## Required task
Return the records word for word. Any pictures in them are not part of the copy.

[Stored records]
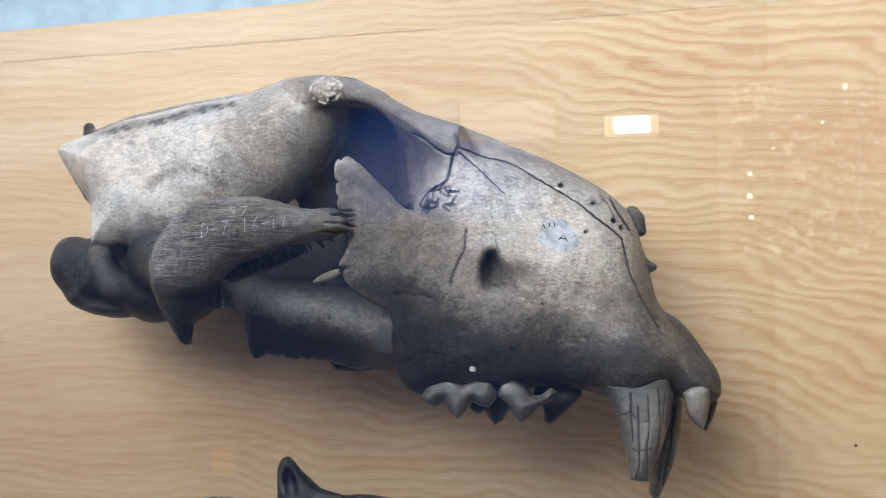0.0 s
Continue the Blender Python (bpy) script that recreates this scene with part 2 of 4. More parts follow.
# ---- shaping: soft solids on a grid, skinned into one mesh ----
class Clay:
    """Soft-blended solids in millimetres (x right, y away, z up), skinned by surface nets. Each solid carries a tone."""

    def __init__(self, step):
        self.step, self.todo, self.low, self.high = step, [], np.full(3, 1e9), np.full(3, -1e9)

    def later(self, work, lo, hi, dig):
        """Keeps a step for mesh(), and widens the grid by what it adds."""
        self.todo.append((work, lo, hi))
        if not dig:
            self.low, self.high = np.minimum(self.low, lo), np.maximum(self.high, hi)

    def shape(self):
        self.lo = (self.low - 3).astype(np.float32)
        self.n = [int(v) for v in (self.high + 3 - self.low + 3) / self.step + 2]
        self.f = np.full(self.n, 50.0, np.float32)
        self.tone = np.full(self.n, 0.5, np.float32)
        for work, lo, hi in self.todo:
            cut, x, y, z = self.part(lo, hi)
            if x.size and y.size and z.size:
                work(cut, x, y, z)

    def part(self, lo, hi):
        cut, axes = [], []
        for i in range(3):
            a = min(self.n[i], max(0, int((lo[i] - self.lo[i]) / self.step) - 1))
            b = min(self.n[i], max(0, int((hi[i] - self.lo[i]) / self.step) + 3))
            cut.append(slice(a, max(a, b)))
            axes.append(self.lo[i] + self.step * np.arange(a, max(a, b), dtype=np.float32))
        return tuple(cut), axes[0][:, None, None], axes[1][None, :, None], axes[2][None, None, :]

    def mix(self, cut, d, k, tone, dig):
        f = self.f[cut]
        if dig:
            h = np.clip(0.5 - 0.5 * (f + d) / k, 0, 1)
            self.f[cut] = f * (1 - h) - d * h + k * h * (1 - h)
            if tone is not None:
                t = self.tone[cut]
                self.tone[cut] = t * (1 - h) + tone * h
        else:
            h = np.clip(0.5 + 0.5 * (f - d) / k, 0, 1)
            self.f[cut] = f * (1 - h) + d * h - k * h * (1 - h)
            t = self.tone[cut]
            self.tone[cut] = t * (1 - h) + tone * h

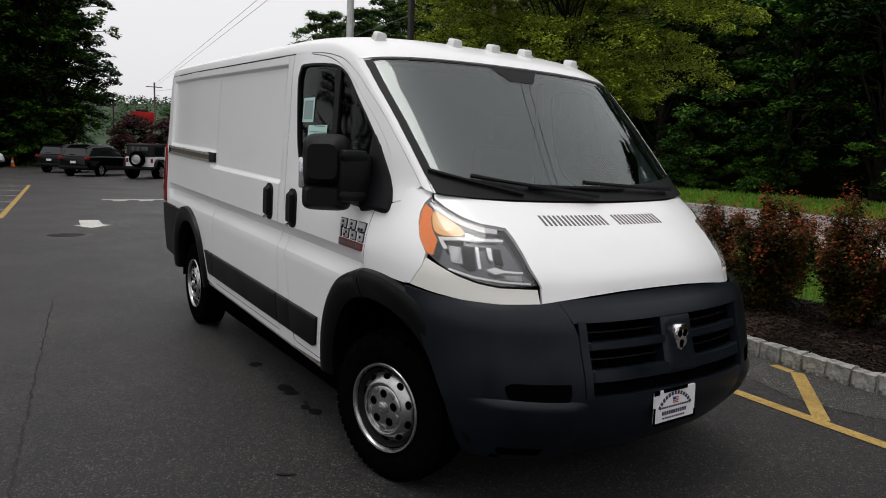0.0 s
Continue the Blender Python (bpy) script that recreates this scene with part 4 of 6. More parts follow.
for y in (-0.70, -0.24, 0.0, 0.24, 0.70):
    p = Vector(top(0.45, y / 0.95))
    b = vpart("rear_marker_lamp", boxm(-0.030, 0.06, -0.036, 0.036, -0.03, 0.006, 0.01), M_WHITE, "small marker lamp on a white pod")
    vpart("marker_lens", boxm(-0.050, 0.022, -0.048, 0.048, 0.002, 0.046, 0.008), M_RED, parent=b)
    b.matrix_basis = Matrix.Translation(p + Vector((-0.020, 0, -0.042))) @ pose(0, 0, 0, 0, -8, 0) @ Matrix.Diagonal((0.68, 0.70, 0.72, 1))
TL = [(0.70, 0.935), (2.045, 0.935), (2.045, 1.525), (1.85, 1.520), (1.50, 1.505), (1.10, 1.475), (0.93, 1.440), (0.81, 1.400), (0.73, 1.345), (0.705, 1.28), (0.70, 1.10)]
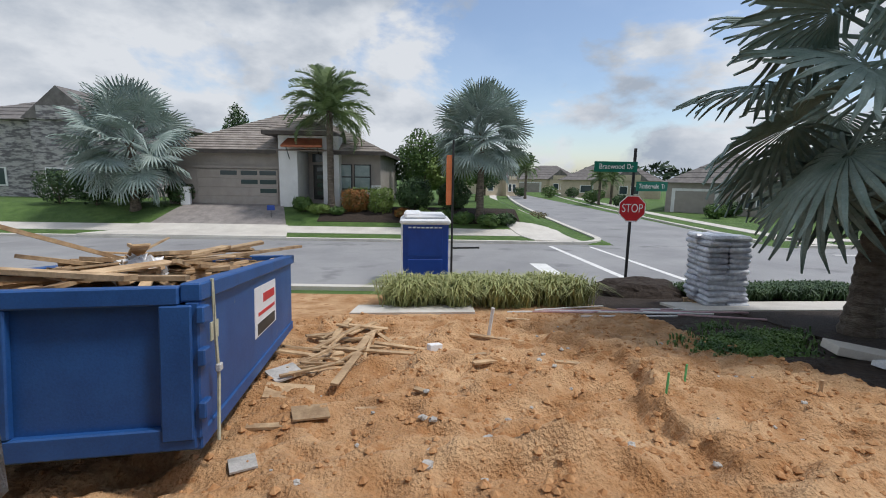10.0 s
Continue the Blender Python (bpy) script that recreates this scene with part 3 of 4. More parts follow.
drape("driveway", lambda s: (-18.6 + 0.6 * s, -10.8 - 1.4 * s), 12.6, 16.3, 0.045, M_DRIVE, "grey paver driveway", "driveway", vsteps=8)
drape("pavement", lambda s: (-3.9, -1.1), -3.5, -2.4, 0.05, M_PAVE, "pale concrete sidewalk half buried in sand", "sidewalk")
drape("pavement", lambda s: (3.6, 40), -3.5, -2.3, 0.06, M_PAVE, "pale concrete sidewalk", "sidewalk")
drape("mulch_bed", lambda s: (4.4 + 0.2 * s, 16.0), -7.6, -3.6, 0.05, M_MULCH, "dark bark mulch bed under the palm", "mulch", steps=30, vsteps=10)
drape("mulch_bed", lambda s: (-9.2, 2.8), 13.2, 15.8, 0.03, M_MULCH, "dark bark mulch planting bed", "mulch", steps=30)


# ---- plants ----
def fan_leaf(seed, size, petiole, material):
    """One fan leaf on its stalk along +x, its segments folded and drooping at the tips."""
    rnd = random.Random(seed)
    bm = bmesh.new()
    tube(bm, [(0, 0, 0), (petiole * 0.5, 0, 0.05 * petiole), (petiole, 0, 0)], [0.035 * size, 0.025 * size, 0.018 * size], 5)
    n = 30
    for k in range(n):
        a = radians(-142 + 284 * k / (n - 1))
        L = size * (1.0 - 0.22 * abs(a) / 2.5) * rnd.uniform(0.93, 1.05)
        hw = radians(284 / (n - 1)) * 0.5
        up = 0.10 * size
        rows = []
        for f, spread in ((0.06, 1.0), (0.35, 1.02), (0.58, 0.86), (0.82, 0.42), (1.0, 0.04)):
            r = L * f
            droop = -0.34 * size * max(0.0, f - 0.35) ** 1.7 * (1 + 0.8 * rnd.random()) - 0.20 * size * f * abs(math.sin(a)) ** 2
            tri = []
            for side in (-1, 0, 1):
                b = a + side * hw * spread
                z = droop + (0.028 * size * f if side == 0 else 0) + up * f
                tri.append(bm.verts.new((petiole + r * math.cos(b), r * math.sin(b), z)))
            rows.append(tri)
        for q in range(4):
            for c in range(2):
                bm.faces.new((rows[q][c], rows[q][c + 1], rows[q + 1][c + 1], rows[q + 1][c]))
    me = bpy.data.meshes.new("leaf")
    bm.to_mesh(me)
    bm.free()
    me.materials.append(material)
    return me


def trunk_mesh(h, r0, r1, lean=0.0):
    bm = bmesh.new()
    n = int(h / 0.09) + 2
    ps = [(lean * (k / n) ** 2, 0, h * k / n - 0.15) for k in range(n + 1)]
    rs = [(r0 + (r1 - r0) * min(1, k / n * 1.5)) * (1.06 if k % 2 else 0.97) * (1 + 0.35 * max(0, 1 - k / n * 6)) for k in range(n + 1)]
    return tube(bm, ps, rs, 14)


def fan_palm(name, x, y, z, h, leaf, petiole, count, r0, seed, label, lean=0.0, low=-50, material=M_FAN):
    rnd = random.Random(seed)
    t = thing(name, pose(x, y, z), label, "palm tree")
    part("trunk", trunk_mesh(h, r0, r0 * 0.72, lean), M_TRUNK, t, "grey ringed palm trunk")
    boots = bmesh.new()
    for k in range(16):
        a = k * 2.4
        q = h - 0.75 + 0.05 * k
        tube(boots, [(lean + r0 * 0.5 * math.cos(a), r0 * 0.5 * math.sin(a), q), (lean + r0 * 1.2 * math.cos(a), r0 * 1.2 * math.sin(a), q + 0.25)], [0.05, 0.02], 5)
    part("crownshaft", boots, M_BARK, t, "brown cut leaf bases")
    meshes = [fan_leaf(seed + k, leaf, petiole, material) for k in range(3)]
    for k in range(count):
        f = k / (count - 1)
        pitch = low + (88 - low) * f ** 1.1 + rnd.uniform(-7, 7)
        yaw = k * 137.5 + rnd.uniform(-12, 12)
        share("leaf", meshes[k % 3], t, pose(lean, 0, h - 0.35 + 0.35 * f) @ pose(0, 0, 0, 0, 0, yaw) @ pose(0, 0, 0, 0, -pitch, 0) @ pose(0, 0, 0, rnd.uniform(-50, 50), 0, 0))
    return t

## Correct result
0.0 s
Continue the Blender Python (bpy) script that recreates this scene with part 2 of 4. More parts follow.
# ---- shaping: soft solids on a grid, skinned into one mesh ----
class Clay:
    """Soft-blended solids in millimetres (x right, y away, z up), skinned by surface nets. Each solid carries a tone."""

    def __init__(self, step):
        self.step, self.todo, self.low, self.high = step, [], np.full(3, 1e9), np.full(3, -1e9)

    def later(self, work, lo, hi, dig):
        """Keeps a step for mesh(), and widens the grid by what it adds."""
        self.todo.append((work, lo, hi))
        if not dig:
            self.low, self.high = np.minimum(self.low, lo), np.maximum(self.high, hi)

    def shape(self):
        self.lo = (self.low - 3).astype(np.float32)
        self.n = [int(v) for v in (self.high + 3 - self.low + 3) / self.step + 2]
        self.f = np.full(self.n, 50.0, np.float32)
        self.tone = np.full(self.n, 0.5, np.float32)
        for work, lo, hi in self.todo:
            cut, x, y, z = self.part(lo, hi)
            if x.size and y.size and z.size:
                work(cut, x, y, z)

    def part(self, lo, hi):
        cut, axes = [], []
        for i in range(3):
            a = min(self.n[i], max(0, int((lo[i] - self.lo[i]) / self.step) - 1))
            b = min(self.n[i], max(0, int((hi[i] - self.lo[i]) / self.step) + 3))
            cut.append(slice(a, max(a, b)))
            axes.append(self.lo[i] + self.step * np.arange(a, max(a, b), dtype=np.float32))
        return tuple(cut), axes[0][:, None, None], axes[1][None, :, None], axes[2][None, None, :]

    def mix(self, cut, d, k, tone, dig):
        f = self.f[cut]
        if dig:
            h = np.clip(0.5 - 0.5 * (f + d) / k, 0, 1)
            self.f[cut] = f * (1 - h) - d * h + k * h * (1 - h)
            if tone is not None:
                t = self.tone[cut]
                self.tone[cut] = t * (1 - h) + tone * h
        else:
            h = np.clip(0.5 + 0.5 * (f - d) / k, 0, 1)
            self.f[cut] = f * (1 - h) + d * h - k * h * (1 - h)
            t = self.tone[cut]
            self.tone[cut] = t * (1 - h) + tone * h

0.0 s
Continue the Blender Python (bpy) script that recreates this scene with part 4 of 6. More parts follow.
for y in (-0.70, -0.24, 0.0, 0.24, 0.70):
    p = Vector(top(0.45, y / 0.95))
    b = vpart("rear_marker_lamp", boxm(-0.030, 0.06, -0.036, 0.036, -0.03, 0.006, 0.01), M_WHITE, "small marker lamp on a white pod")
    vpart("marker_lens", boxm(-0.050, 0.022, -0.048, 0.048, 0.002, 0.046, 0.008), M_RED, parent=b)
    b.matrix_basis = Matrix.Translation(p + Vector((-0.020, 0, -0.042))) @ pose(0, 0, 0, 0, -8, 0) @ Matrix.Diagonal((0.68, 0.70, 0.72, 1))
TL = [(0.70, 0.935), (2.045, 0.935), (2.045, 1.525), (1.85, 1.520), (1.50, 1.505), (1.10, 1.475), (0.93, 1.440), (0.81, 1.400), (0.73, 1.345), (0.705, 1.28), (0.70, 1.10)]
10.0 s
Continue the Blender Python (bpy) script that recreates this scene with part 3 of 4. More parts follow.
drape("driveway", lambda s: (-18.6 + 0.6 * s, -10.8 - 1.4 * s), 12.6, 16.3, 0.045, M_DRIVE, "grey paver driveway", "driveway", vsteps=8)
drape("pavement", lambda s: (-3.9, -1.1), -3.5, -2.4, 0.05, M_PAVE, "pale concrete sidewalk half buried in sand", "sidewalk")
drape("pavement", lambda s: (3.6, 40), -3.5, -2.3, 0.06, M_PAVE, "pale concrete sidewalk", "sidewalk")
drape("mulch_bed", lambda s: (4.4 + 0.2 * s, 16.0), -7.6, -3.6, 0.05, M_MULCH, "dark bark mulch bed under the palm", "mulch", steps=30, vsteps=10)
drape("mulch_bed", lambda s: (-9.2, 2.8), 13.2, 15.8, 0.03, M_MULCH, "dark bark mulch planting bed", "mulch", steps=30)


# ---- plants ----
def fan_leaf(seed, size, petiole, material):
    """One fan leaf on its stalk along +x, its segments folded and drooping at the tips."""
    rnd = random.Random(seed)
    bm = bmesh.new()
    tube(bm, [(0, 0, 0), (petiole * 0.5, 0, 0.05 * petiole), (petiole, 0, 0)], [0.035 * size, 0.025 * size, 0.018 * size], 5)
    n = 30
    for k in range(n):
        a = radians(-142 + 284 * k / (n - 1))
        L = size * (1.0 - 0.22 * abs(a) / 2.5) * rnd.uniform(0.93, 1.05)
        hw = radians(284 / (n - 1)) * 0.5
        up = 0.10 * size
        rows = []
        for f, spread in ((0.06, 1.0), (0.35, 1.02), (0.58, 0.86), (0.82, 0.42), (1.0, 0.04)):
            r = L * f
            droop = -0.34 * size * max(0.0, f - 0.35) ** 1.7 * (1 + 0.8 * rnd.random()) - 0.20 * size * f * abs(math.sin(a)) ** 2
            tri = []
            for side in (-1, 0, 1):
                b = a + side * hw * spread
                z = droop + (0.028 * size * f if side == 0 else 0) + up * f
                tri.append(bm.verts.new((petiole + r * math.cos(b), r * math.sin(b), z)))
            rows.append(tri)
        for q in range(4):
            for c in range(2):
                bm.faces.new((rows[q][c], rows[q][c + 1], rows[q + 1][c + 1], rows[q + 1][c]))
    me = bpy.data.meshes.new("leaf")
    bm.to_mesh(me)
    bm.free()
    me.materials.append(material)
    return me


def trunk_mesh(h, r0, r1, lean=0.0):
    bm = bmesh.new()
    n = int(h / 0.09) + 2
    ps = [(lean * (k / n) ** 2, 0, h * k / n - 0.15) for k in range(n + 1)]
    rs = [(r0 + (r1 - r0) * min(1, k / n * 1.5)) * (1.06 if k % 2 else 0.97) * (1 + 0.35 * max(0, 1 - k / n * 6)) for k in range(n + 1)]
    return tube(bm, ps, rs, 14)


def fan_palm(name, x, y, z, h, leaf, petiole, count, r0, seed, label, lean=0.0, low=-50, material=M_FAN):
    rnd = random.Random(seed)
    t = thing(name, pose(x, y, z), label, "palm tree")
    part("trunk", trunk_mesh(h, r0, r0 * 0.72, lean), M_TRUNK, t, "grey ringed palm trunk")
    boots = bmesh.new()
    for k in range(16):
        a = k * 2.4
        q = h - 0.75 + 0.05 * k
        tube(boots, [(lean + r0 * 0.5 * math.cos(a), r0 * 0.5 * math.sin(a), q), (lean + r0 * 1.2 * math.cos(a), r0 * 1.2 * math.sin(a), q + 0.25)], [0.05, 0.02], 5)
    part("crownshaft", boots, M_BARK, t, "brown cut leaf bases")
    meshes = [fan_leaf(seed + k, leaf, petiole, material) for k in range(3)]
    for k in range(count):
        f = k / (count - 1)
        pitch = low + (88 - low) * f ** 1.1 + rnd.uniform(-7, 7)
        yaw = k * 137.5 + rnd.uniform(-12, 12)
        share("leaf", meshes[k % 3], t, pose(lean, 0, h - 0.35 + 0.35 * f) @ pose(0, 0, 0, 0, 0, yaw) @ pose(0, 0, 0, 0, -pitch, 0) @ pose(0, 0, 0, rnd.uniform(-50, 50), 0, 0))
    return t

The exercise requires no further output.